++++ Data section ++++

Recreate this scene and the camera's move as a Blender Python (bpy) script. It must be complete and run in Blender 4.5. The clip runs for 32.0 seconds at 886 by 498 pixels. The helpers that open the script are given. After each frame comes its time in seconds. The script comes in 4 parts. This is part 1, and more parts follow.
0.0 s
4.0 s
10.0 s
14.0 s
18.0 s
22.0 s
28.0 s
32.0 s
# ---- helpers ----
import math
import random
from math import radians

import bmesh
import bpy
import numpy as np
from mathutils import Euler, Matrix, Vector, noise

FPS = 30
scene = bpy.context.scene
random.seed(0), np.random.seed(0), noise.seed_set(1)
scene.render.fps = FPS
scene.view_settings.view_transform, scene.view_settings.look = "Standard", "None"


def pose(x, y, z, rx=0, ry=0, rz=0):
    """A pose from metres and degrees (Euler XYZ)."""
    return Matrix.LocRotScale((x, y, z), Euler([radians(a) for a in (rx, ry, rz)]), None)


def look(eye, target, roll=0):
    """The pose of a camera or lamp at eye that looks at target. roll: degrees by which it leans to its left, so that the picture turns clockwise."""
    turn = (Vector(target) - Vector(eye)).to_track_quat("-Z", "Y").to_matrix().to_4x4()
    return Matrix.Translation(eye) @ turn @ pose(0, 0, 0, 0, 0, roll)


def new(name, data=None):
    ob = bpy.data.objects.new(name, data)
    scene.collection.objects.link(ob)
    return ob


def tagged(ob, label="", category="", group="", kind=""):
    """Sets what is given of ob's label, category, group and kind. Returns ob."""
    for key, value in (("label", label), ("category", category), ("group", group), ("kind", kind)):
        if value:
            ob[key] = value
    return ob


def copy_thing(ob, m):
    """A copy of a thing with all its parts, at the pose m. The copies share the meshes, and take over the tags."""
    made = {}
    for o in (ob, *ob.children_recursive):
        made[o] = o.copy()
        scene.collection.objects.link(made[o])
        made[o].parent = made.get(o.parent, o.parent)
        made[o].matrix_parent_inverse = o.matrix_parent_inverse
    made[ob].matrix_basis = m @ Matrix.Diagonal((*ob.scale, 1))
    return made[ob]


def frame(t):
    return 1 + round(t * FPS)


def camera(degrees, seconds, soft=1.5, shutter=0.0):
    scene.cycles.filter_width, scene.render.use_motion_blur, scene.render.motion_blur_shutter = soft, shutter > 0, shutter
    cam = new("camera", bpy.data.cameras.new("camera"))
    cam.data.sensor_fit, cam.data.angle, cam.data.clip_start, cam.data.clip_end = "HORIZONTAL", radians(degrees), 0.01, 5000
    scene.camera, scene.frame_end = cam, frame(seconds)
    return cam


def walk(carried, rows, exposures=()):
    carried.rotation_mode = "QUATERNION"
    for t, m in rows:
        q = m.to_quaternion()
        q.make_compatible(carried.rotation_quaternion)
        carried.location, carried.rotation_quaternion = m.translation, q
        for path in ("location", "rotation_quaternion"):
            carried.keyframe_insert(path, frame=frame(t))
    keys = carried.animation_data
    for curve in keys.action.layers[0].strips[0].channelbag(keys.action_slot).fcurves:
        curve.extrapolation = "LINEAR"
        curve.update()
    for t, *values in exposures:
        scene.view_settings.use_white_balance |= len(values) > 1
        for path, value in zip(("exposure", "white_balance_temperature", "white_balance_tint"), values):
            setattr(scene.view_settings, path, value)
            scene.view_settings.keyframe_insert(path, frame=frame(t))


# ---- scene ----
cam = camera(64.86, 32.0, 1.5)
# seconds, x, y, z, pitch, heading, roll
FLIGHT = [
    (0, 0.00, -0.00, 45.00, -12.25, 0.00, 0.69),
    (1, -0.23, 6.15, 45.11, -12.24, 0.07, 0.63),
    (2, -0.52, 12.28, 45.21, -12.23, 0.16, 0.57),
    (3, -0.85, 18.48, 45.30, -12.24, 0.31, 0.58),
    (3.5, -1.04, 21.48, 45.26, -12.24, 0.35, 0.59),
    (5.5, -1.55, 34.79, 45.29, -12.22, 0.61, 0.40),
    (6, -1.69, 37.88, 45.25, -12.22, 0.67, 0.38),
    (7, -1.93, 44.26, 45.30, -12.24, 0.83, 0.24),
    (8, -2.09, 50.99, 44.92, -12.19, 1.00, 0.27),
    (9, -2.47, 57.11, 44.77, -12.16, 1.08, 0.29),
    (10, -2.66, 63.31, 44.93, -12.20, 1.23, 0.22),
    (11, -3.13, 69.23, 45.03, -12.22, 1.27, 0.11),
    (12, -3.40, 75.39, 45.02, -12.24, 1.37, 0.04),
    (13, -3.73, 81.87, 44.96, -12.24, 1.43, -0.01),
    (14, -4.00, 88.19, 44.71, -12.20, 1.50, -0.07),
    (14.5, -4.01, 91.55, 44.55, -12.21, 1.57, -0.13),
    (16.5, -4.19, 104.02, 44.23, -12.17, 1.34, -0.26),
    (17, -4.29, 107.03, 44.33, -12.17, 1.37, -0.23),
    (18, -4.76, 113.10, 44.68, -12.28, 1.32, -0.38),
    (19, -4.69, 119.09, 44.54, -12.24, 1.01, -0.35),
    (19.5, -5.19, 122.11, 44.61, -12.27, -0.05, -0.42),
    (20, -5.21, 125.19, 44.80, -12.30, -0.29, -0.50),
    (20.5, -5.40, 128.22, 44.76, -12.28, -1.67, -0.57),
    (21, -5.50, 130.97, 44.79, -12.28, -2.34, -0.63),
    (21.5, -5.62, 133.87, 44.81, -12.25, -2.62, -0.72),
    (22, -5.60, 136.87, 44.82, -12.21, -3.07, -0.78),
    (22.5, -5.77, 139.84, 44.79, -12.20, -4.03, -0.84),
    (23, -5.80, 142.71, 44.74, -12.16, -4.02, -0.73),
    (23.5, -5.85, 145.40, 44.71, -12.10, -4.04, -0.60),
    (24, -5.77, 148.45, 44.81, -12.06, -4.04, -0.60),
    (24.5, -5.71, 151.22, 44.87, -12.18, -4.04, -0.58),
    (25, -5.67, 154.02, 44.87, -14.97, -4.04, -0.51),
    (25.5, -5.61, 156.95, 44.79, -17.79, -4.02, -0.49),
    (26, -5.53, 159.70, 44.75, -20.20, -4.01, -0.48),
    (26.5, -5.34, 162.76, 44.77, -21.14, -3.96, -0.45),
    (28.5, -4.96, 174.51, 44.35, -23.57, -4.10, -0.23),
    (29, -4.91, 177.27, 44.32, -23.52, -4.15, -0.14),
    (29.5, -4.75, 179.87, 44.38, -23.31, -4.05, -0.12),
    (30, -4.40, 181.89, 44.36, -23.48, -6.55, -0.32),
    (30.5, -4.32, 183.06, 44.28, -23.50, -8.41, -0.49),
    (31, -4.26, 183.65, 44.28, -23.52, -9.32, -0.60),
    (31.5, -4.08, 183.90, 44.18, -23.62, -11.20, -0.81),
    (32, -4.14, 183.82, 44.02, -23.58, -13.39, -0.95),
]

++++

Problem to solve
Each line in the material above must be retyped without alteration.

Completed task
Recreate this scene and the camera's move as a Blender Python (bpy) script. It must be complete and run in Blender 4.5. The clip runs for 32.0 seconds at 886 by 498 pixels. The helpers that open the script are given. After each frame comes its time in seconds. The script comes in 4 parts. This is part 1, and more parts follow.
0.0 s
4.0 s
10.0 s
14.0 s
18.0 s
22.0 s
28.0 s
32.0 s
# ---- helpers ----
import math
import random
from math import radians

import bmesh
import bpy
import numpy as np
from mathutils import Euler, Matrix, Vector, noise

FPS = 30
scene = bpy.context.scene
random.seed(0), np.random.seed(0), noise.seed_set(1)
scene.render.fps = FPS
scene.view_settings.view_transform, scene.view_settings.look = "Standard", "None"


def pose(x, y, z, rx=0, ry=0, rz=0):
    """A pose from metres and degrees (Euler XYZ)."""
    return Matrix.LocRotScale((x, y, z), Euler([radians(a) for a in (rx, ry, rz)]), None)


def look(eye, target, roll=0):
    """The pose of a camera or lamp at eye that looks at target. roll: degrees by which it leans to its left, so that the picture turns clockwise."""
    turn = (Vector(target) - Vector(eye)).to_track_quat("-Z", "Y").to_matrix().to_4x4()
    return Matrix.Translation(eye) @ turn @ pose(0, 0, 0, 0, 0, roll)


def new(name, data=None):
    ob = bpy.data.objects.new(name, data)
    scene.collection.objects.link(ob)
    return ob


def tagged(ob, label="", category="", group="", kind=""):
    """Sets what is given of ob's label, category, group and kind. Returns ob."""
    for key, value in (("label", label), ("category", category), ("group", group), ("kind", kind)):
        if value:
            ob[key] = value
    return ob


def copy_thing(ob, m):
    """A copy of a thing with all its parts, at the pose m. The copies share the meshes, and take over the tags."""
    made = {}
    for o in (ob, *ob.children_recursive):
        made[o] = o.copy()
        scene.collection.objects.link(made[o])
        made[o].parent = made.get(o.parent, o.parent)
        made[o].matrix_parent_inverse = o.matrix_parent_inverse
    made[ob].matrix_basis = m @ Matrix.Diagonal((*ob.scale, 1))
    return made[ob]


def frame(t):
    return 1 + round(t * FPS)


def camera(degrees, seconds, soft=1.5, shutter=0.0):
    scene.cycles.filter_width, scene.render.use_motion_blur, scene.render.motion_blur_shutter = soft, shutter > 0, shutter
    cam = new("camera", bpy.data.cameras.new("camera"))
    cam.data.sensor_fit, cam.data.angle, cam.data.clip_start, cam.data.clip_end = "HORIZONTAL", radians(degrees), 0.01, 5000
    scene.camera, scene.frame_end = cam, frame(seconds)
    return cam


def walk(carried, rows, exposures=()):
    carried.rotation_mode = "QUATERNION"
    for t, m in rows:
        q = m.to_quaternion()
        q.make_compatible(carried.rotation_quaternion)
        carried.location, carried.rotation_quaternion = m.translation, q
        for path in ("location", "rotation_quaternion"):
            carried.keyframe_insert(path, frame=frame(t))
    keys = carried.animation_data
    for curve in keys.action.layers[0].strips[0].channelbag(keys.action_slot).fcurves:
        curve.extrapolation = "LINEAR"
        curve.update()
    for t, *values in exposures:
        scene.view_settings.use_white_balance |= len(values) > 1
        for path, value in zip(("exposure", "white_balance_temperature", "white_balance_tint"), values):
            setattr(scene.view_settings, path, value)
            scene.view_settings.keyframe_insert(path, frame=frame(t))


# ---- scene ----
cam = camera(64.86, 32.0, 1.5)
# seconds, x, y, z, pitch, heading, roll
FLIGHT = [
    (0, 0.00, -0.00, 45.00, -12.25, 0.00, 0.69),
    (1, -0.23, 6.15, 45.11, -12.24, 0.07, 0.63),
    (2, -0.52, 12.28, 45.21, -12.23, 0.16, 0.57),
    (3, -0.85, 18.48, 45.30, -12.24, 0.31, 0.58),
    (3.5, -1.04, 21.48, 45.26, -12.24, 0.35, 0.59),
    (5.5, -1.55, 34.79, 45.29, -12.22, 0.61, 0.40),
    (6, -1.69, 37.88, 45.25, -12.22, 0.67, 0.38),
    (7, -1.93, 44.26, 45.30, -12.24, 0.83, 0.24),
    (8, -2.09, 50.99, 44.92, -12.19, 1.00, 0.27),
    (9, -2.47, 57.11, 44.77, -12.16, 1.08, 0.29),
    (10, -2.66, 63.31, 44.93, -12.20, 1.23, 0.22),
    (11, -3.13, 69.23, 45.03, -12.22, 1.27, 0.11),
    (12, -3.40, 75.39, 45.02, -12.24, 1.37, 0.04),
    (13, -3.73, 81.87, 44.96, -12.24, 1.43, -0.01),
    (14, -4.00, 88.19, 44.71, -12.20, 1.50, -0.07),
    (14.5, -4.01, 91.55, 44.55, -12.21, 1.57, -0.13),
    (16.5, -4.19, 104.02, 44.23, -12.17, 1.34, -0.26),
    (17, -4.29, 107.03, 44.33, -12.17, 1.37, -0.23),
    (18, -4.76, 113.10, 44.68, -12.28, 1.32, -0.38),
    (19, -4.69, 119.09, 44.54, -12.24, 1.01, -0.35),
    (19.5, -5.19, 122.11, 44.61, -12.27, -0.05, -0.42),
    (20, -5.21, 125.19, 44.80, -12.30, -0.29, -0.50),
    (20.5, -5.40, 128.22, 44.76, -12.28, -1.67, -0.57),
    (21, -5.50, 130.97, 44.79, -12.28, -2.34, -0.63),
    (21.5, -5.62, 133.87, 44.81, -12.25, -2.62, -0.72),
    (22, -5.60, 136.87, 44.82, -12.21, -3.07, -0.78),
    (22.5, -5.77, 139.84, 44.79, -12.20, -4.03, -0.84),
    (23, -5.80, 142.71, 44.74, -12.16, -4.02, -0.73),
    (23.5, -5.85, 145.40, 44.71, -12.10, -4.04, -0.60),
    (24, -5.77, 148.45, 44.81, -12.06, -4.04, -0.60),
    (24.5, -5.71, 151.22, 44.87, -12.18, -4.04, -0.58),
    (25, -5.67, 154.02, 44.87, -14.97, -4.04, -0.51),
    (25.5, -5.61, 156.95, 44.79, -17.79, -4.02, -0.49),
    (26, -5.53, 159.70, 44.75, -20.20, -4.01, -0.48),
    (26.5, -5.34, 162.76, 44.77, -21.14, -3.96, -0.45),
    (28.5, -4.96, 174.51, 44.35, -23.57, -4.10, -0.23),
    (29, -4.91, 177.27, 44.32, -23.52, -4.15, -0.14),
    (29.5, -4.75, 179.87, 44.38, -23.31, -4.05, -0.12),
    (30, -4.40, 181.89, 44.36, -23.48, -6.55, -0.32),
    (30.5, -4.32, 183.06, 44.28, -23.50, -8.41, -0.49),
    (31, -4.26, 183.65, 44.28, -23.52, -9.32, -0.60),
    (31.5, -4.08, 183.90, 44.18, -23.62, -11.20, -0.81),
    (32, -4.14, 183.82, 44.02, -23.58, -13.39, -0.95),
]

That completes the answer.